- [WHAT IS ASKED] Give every line of the data again, unchanged, but with no pictures.

- [SOURCE DATA]
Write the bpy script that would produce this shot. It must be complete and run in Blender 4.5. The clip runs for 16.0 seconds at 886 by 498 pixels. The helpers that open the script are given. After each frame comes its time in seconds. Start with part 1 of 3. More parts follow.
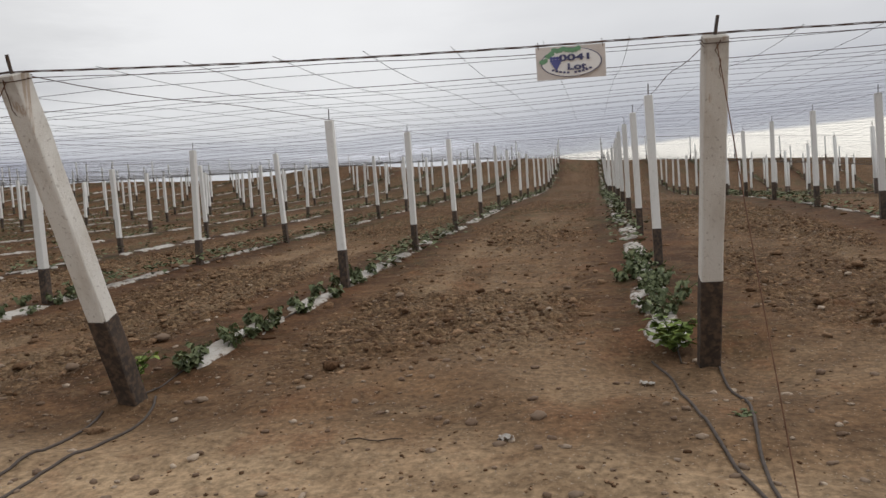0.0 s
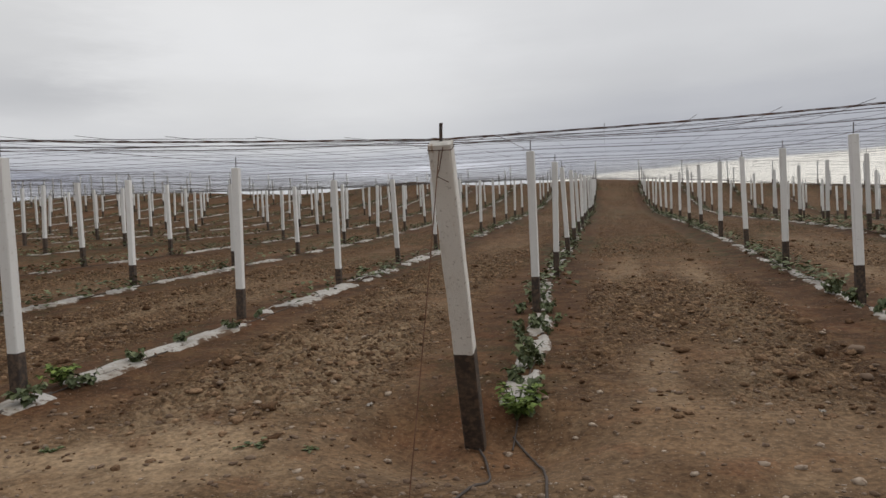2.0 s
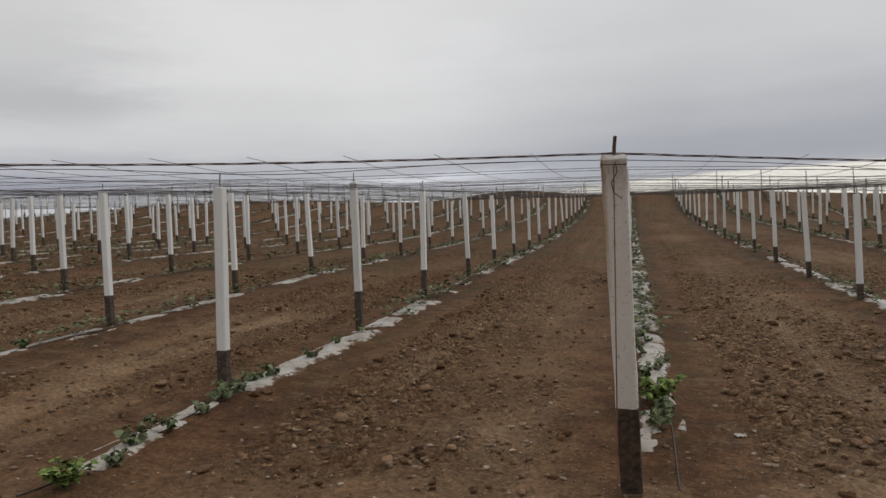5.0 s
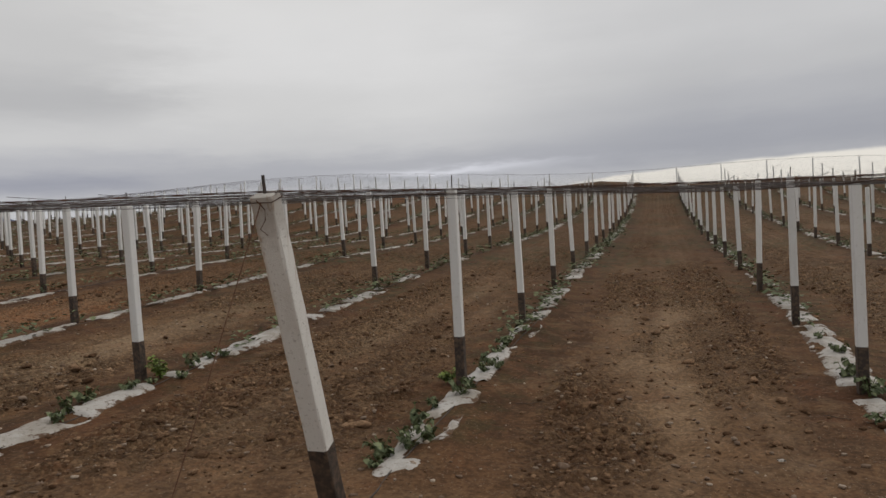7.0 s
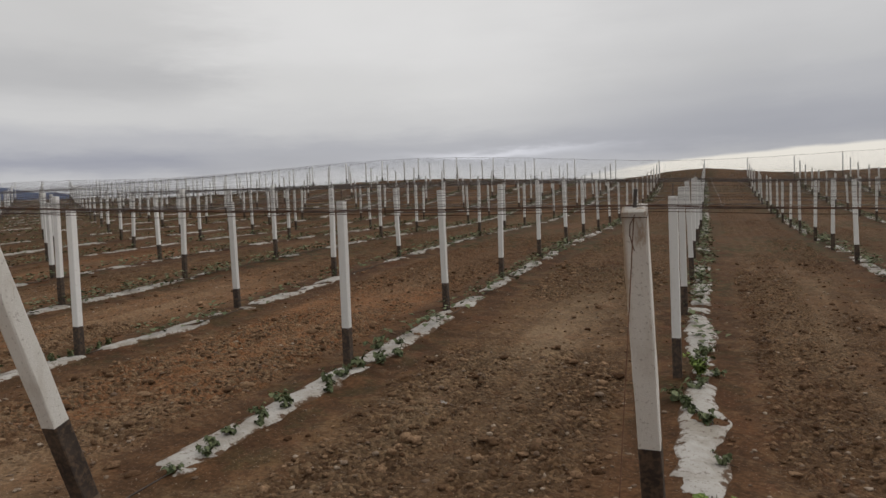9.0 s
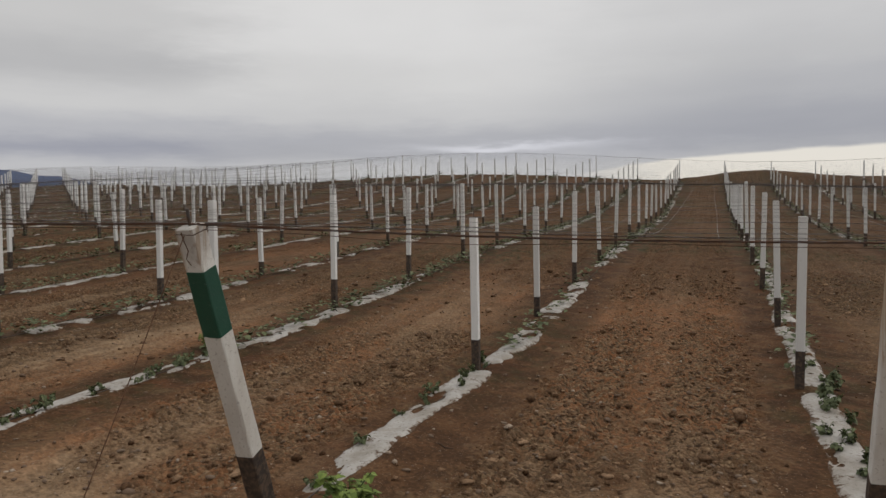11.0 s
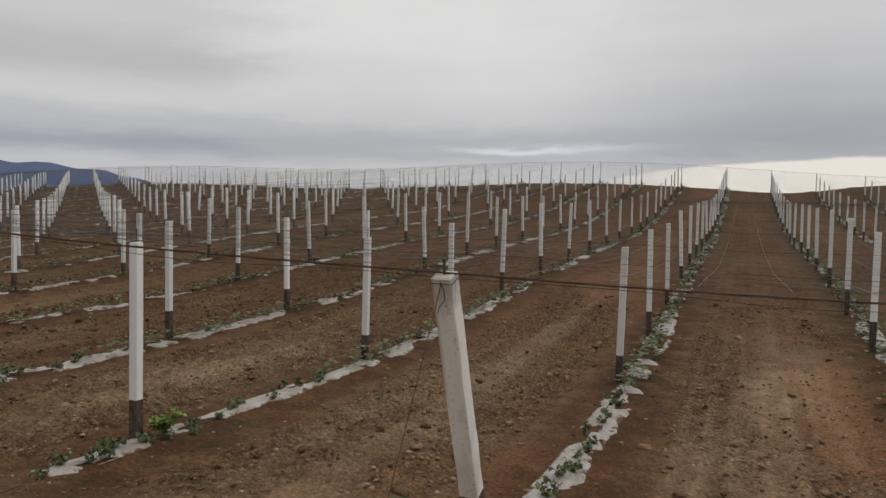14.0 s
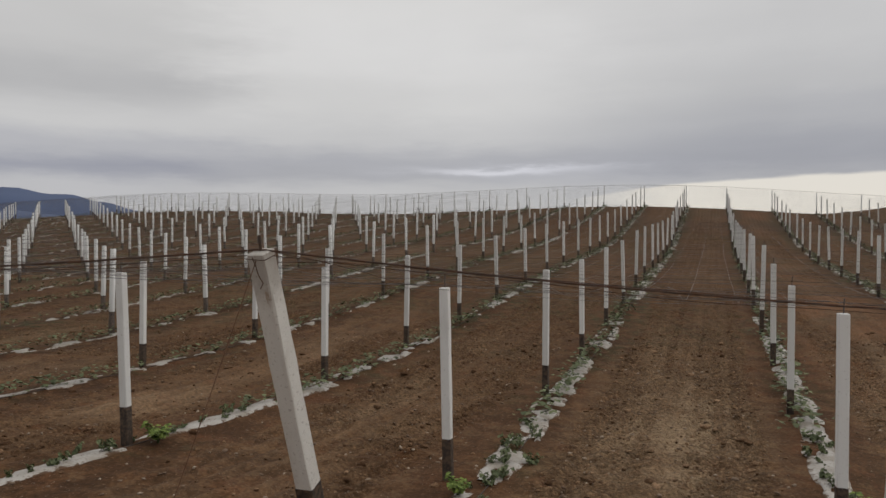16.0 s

- [FINAL RESULT]
Write the bpy script that would produce this shot. It must be complete and run in Blender 4.5. The clip runs for 16.0 seconds at 886 by 498 pixels. The helpers that open the script are given. After each frame comes its time in seconds. Start with part 1 of 3. More parts follow.
0.0 s
2.0 s
5.0 s
7.0 s
9.0 s
11.0 s
14.0 s
16.0 s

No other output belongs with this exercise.